▼
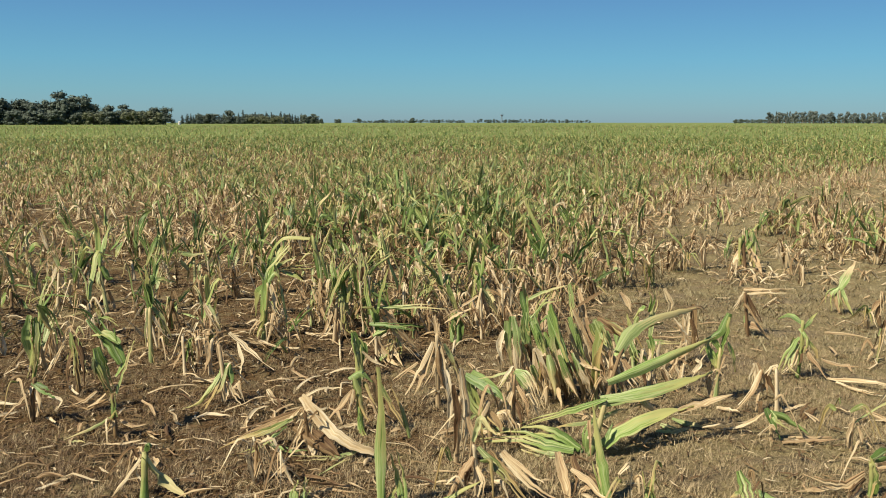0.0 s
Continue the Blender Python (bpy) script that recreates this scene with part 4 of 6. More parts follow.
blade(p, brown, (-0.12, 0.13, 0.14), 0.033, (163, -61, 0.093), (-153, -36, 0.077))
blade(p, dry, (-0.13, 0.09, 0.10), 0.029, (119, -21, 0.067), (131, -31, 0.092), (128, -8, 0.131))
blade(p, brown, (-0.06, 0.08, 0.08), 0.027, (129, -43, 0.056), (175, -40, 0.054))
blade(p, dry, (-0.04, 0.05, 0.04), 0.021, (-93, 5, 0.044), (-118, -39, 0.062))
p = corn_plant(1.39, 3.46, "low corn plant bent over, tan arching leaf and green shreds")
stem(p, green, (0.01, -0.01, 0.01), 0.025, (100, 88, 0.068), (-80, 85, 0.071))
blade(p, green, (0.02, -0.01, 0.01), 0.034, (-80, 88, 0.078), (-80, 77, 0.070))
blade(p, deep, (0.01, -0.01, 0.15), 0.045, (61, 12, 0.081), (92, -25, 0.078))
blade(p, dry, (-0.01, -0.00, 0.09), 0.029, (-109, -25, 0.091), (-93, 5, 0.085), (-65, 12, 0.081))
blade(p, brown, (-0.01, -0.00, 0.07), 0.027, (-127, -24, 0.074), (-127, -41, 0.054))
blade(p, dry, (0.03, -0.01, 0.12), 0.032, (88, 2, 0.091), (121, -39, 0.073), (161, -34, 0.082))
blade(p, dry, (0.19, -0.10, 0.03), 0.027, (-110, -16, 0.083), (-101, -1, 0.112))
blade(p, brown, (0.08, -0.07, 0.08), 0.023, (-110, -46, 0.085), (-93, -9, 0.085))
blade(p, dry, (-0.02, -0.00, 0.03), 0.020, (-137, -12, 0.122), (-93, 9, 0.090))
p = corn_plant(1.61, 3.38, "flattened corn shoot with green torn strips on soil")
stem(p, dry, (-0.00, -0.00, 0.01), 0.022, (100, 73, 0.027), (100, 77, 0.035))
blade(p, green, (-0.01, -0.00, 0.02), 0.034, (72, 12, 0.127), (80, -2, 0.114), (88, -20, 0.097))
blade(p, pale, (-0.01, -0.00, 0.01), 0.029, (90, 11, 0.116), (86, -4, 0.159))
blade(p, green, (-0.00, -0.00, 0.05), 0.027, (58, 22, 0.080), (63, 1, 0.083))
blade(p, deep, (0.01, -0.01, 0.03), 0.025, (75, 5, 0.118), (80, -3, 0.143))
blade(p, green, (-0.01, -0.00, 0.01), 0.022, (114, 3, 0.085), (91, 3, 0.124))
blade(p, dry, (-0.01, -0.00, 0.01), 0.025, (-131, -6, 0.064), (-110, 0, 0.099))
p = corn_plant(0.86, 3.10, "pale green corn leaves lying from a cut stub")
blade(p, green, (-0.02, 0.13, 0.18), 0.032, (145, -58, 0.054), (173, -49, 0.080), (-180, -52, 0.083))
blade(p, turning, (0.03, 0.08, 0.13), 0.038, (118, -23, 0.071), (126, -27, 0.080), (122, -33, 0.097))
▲
## SHORT EXERCISE
Identify the lines above that contain the word "with", then copy them.

## THE SOLUTION
Continue the Blender Python (bpy) script that recreates this scene with part 4 of 6. More parts follow.
p = corn_plant(1.61, 3.38, "flattened corn shoot with green torn strips on soil")